» Problem to work on: Determine how many lines of the data below contain "target", then give only that number.
** Begin **
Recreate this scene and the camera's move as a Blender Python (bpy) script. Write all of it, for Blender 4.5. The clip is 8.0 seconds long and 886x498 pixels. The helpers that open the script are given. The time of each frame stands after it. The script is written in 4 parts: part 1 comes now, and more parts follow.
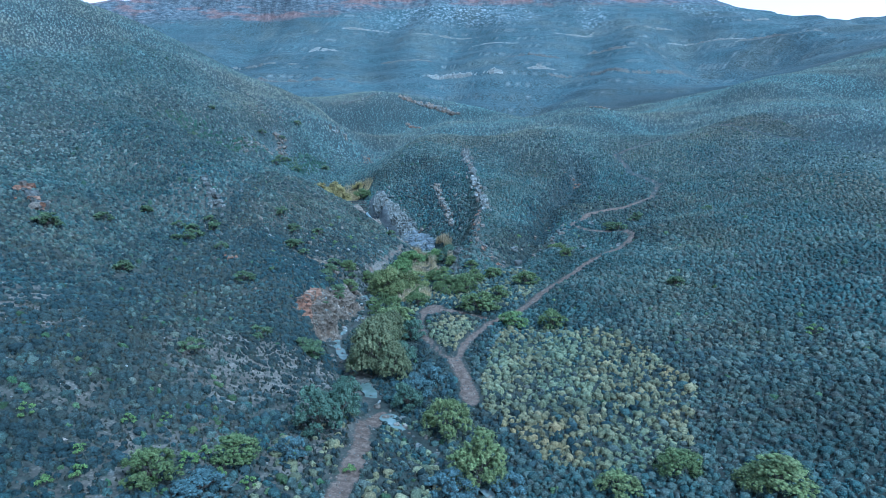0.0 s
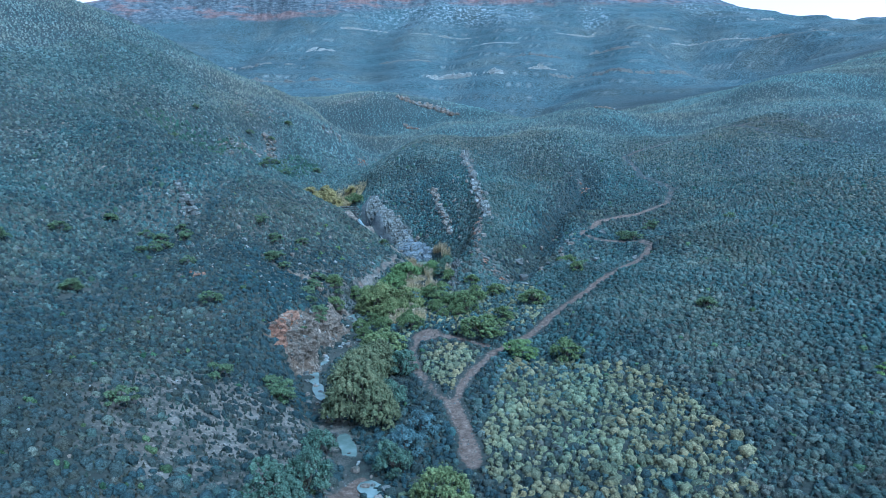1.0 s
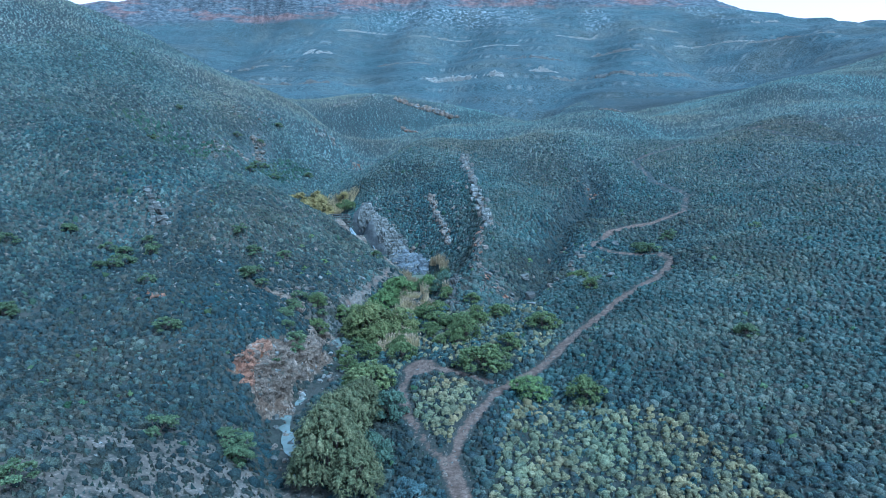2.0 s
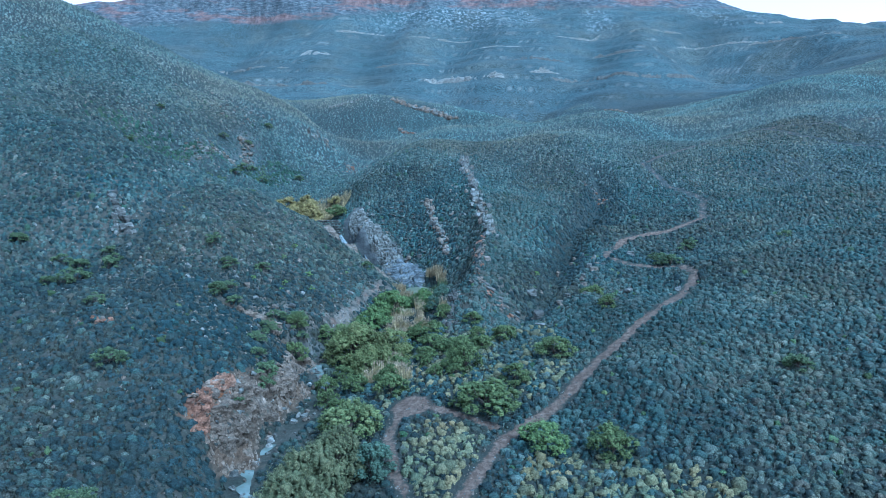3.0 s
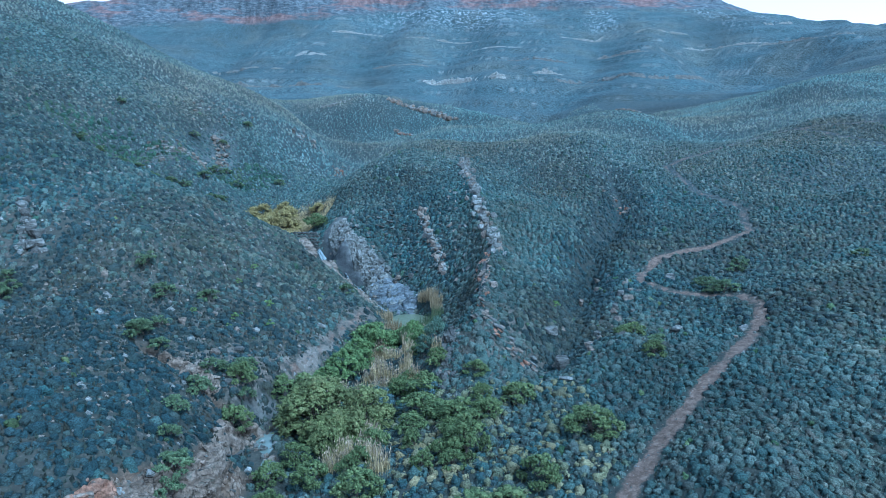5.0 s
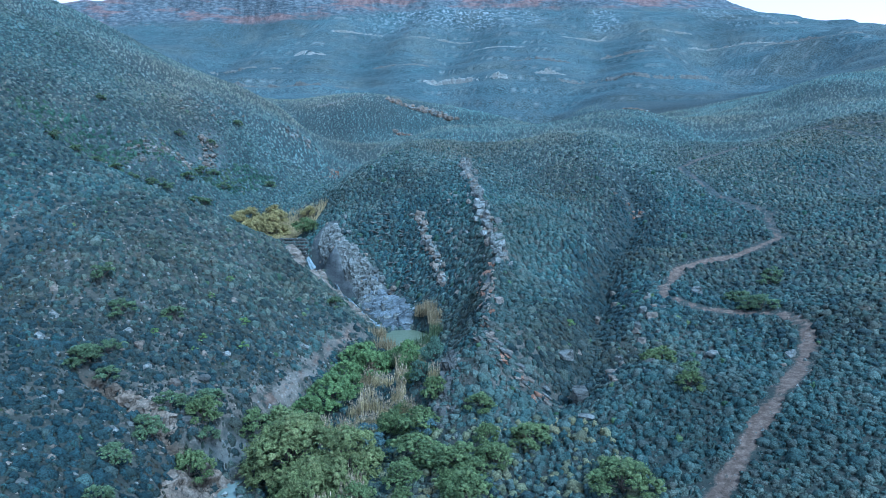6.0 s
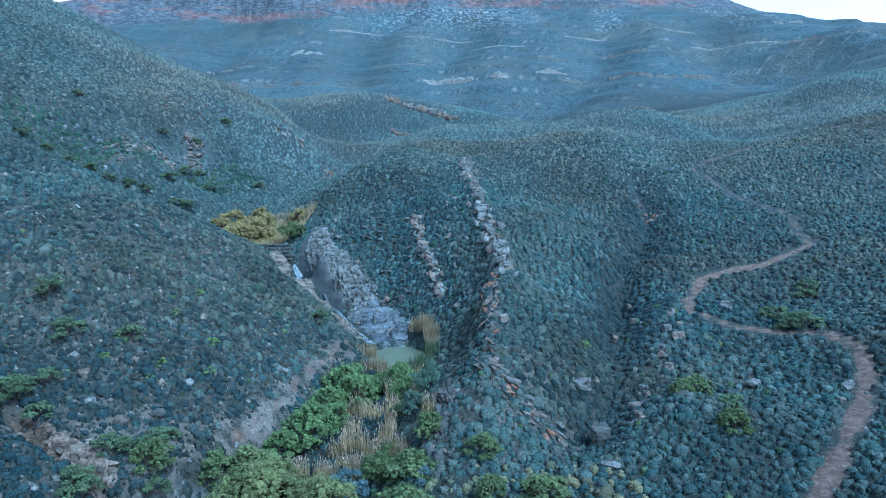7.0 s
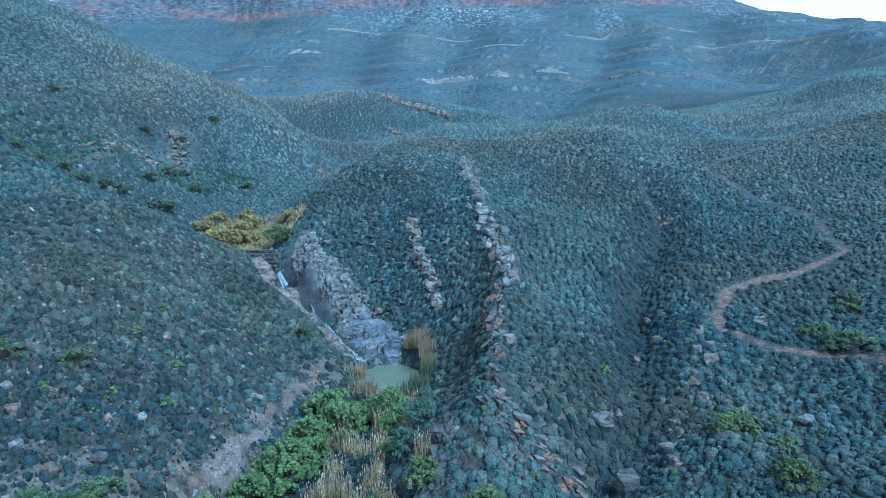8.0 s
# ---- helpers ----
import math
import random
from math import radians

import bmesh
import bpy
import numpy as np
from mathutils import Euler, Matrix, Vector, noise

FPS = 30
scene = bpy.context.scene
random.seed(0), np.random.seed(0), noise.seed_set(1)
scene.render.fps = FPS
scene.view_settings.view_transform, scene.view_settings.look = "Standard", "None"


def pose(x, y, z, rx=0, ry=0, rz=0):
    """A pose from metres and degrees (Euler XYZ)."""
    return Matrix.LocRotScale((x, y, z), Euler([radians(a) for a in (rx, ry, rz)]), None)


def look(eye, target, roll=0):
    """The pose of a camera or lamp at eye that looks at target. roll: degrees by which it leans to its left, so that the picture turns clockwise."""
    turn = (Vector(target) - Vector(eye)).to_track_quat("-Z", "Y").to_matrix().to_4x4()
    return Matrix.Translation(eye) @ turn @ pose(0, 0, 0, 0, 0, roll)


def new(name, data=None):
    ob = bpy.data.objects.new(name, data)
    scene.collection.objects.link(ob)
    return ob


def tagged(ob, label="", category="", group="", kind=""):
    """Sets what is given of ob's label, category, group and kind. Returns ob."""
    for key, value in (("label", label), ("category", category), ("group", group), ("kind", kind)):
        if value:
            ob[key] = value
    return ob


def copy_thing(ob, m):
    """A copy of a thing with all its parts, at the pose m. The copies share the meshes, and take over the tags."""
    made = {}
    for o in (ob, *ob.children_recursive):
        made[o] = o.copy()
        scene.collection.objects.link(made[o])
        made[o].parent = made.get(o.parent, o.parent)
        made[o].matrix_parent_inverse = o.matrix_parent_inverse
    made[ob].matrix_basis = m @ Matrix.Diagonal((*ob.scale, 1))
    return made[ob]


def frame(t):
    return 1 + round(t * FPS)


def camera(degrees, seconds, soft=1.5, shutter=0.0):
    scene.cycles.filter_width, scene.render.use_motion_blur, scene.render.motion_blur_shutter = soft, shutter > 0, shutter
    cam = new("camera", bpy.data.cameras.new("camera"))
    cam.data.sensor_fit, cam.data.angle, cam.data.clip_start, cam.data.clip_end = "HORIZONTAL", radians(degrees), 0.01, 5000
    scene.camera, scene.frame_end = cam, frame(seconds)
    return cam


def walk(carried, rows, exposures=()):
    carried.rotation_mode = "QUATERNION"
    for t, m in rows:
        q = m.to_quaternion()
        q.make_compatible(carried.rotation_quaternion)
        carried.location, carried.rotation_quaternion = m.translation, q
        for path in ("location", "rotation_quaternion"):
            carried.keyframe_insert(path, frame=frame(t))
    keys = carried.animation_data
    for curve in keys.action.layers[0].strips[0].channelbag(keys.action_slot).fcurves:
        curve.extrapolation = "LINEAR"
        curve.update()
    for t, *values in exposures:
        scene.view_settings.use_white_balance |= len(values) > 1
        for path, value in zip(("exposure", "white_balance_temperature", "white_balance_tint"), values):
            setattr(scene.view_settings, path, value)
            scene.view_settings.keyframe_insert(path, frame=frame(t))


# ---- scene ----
cam = camera(74.0, 8.0, soft=0.55)
METRES, EYE, TILT, LEAN, TURN = 80.0, 22.0, -8.0, 0.0, 0.0
ROWS = [
    (0.0, 0.0, 0.0, 0.0, -0.0, 0.0, -0.0),
    (0.5, 0.0031, 0.0759, 0.0129, -0.01, -0.09, -0.0),
    (1.0, 0.0059, 0.1499, 0.0253, -0.03, 0.17, -0.02),
    (1.5, 0.0087, 0.2212, 0.0368, -0.04, 0.4, -0.04),
    (3.0, 0.0164, 0.4261, 0.0667, -0.11, 0.84, -0.08),
    (3.5, 0.0186, 0.4912, 0.0754, -0.14, 0.99, -0.11),
    (4.0, 0.0209, 0.5541, 0.0842, -0.17, 1.12, -0.13),
    (4.5, 0.0231, 0.6151, 0.0925, -0.18, 1.19, -0.17),
    (6.0, 0.0287, 0.7881, 0.117, -0.03, 1.43, -0.23),
    (6.5, 0.0303, 0.8413, 0.1245, -0.05, 1.48, -0.25),
    (7.0, 0.0322, 0.8925, 0.1311, -0.06, 1.55, -0.25),
    (7.5, 0.0339, 0.9418, 0.1379, -0.08, 1.58, -0.25),
    (8.0, 0.0351, 0.9889, 0.144, -0.11, 1.61, -0.25),
]
walk(cam, [(t, pose(0, 0, EYE, TILT, LEAN, TURN) @ pose(METRES * x, METRES * y, METRES * z, 90 + pitch, roll, yaw)) for t, x, y, z, yaw, pitch, roll in ROWS],
     exposures=[(0.0, 0.82, 4060, -4.0), (8.0, 0.82, 4060, -4.0)])

# ---- sky and sun: a dull evening, the sun behind thin cloud ----
world = bpy.data.worlds.new("sky")
scene.world = world
world.use_nodes = True
sky = world.node_tree.nodes.new("ShaderNodeTexSky")
sky.sky_type, sky.sun_disc = "NISHITA", False
sky.sun_elevation, sky.sun_rotation = radians(52), radians(134)
sky.air_density, sky.dust_density, sky.ozone_density = 1.0, 2.0, 1.5
world.node_tree.nodes["Background"].inputs["Strength"].default_value = 0.125
cloud = world.node_tree.nodes.new("ShaderNodeMix")  # a thin even cloud sheet over the blue, warmer and brighter towards the horizon
cloud.data_type = "RGBA"
cloud.inputs[0].default_value = 0.6
where = world.node_tree.nodes.new("ShaderNodeTexCoord")
split = world.node_tree.nodes.new("ShaderNodeSeparateXYZ")
sheet = world.node_tree.nodes.new("ShaderNodeValToRGB")
sheet.color_ramp.elements[0].position, sheet.color_ramp.elements[0].color = 0.08, (12.5, 8.6, 7.2, 1)
sheet.color_ramp.elements[1].position, sheet.color_ramp.elements[1].color = 0.55, (4.1, 4.6, 5.1, 1)
world.node_tree.links.new(where.outputs["Generated"], split.inputs[0])
world.node_tree.links.new(split.outputs["Z"], sheet.inputs[0])
world.node_tree.links.new(sheet.outputs[0], cloud.inputs[7])
world.node_tree.links.new(sky.outputs["Color"], cloud.inputs[6])
world.node_tree.links.new(cloud.outputs[2], world.node_tree.nodes["Background"].inputs["Color"])
sun_lamp = new("sun", bpy.data.lights.new("sun", "SUN"))
sun_lamp.data.energy, sun_lamp.data.angle, sun_lamp.data.color = 2.1, radians(18), (1.0, 0.97, 0.93)
sun_lamp.matrix_world = look((0, 0, 0), (-math.sin(radians(134)) * math.cos(radians(52)), -math.cos(radians(134)) * math.cos(radians(52)), -math.sin(radians(52))))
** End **
» Full output: 3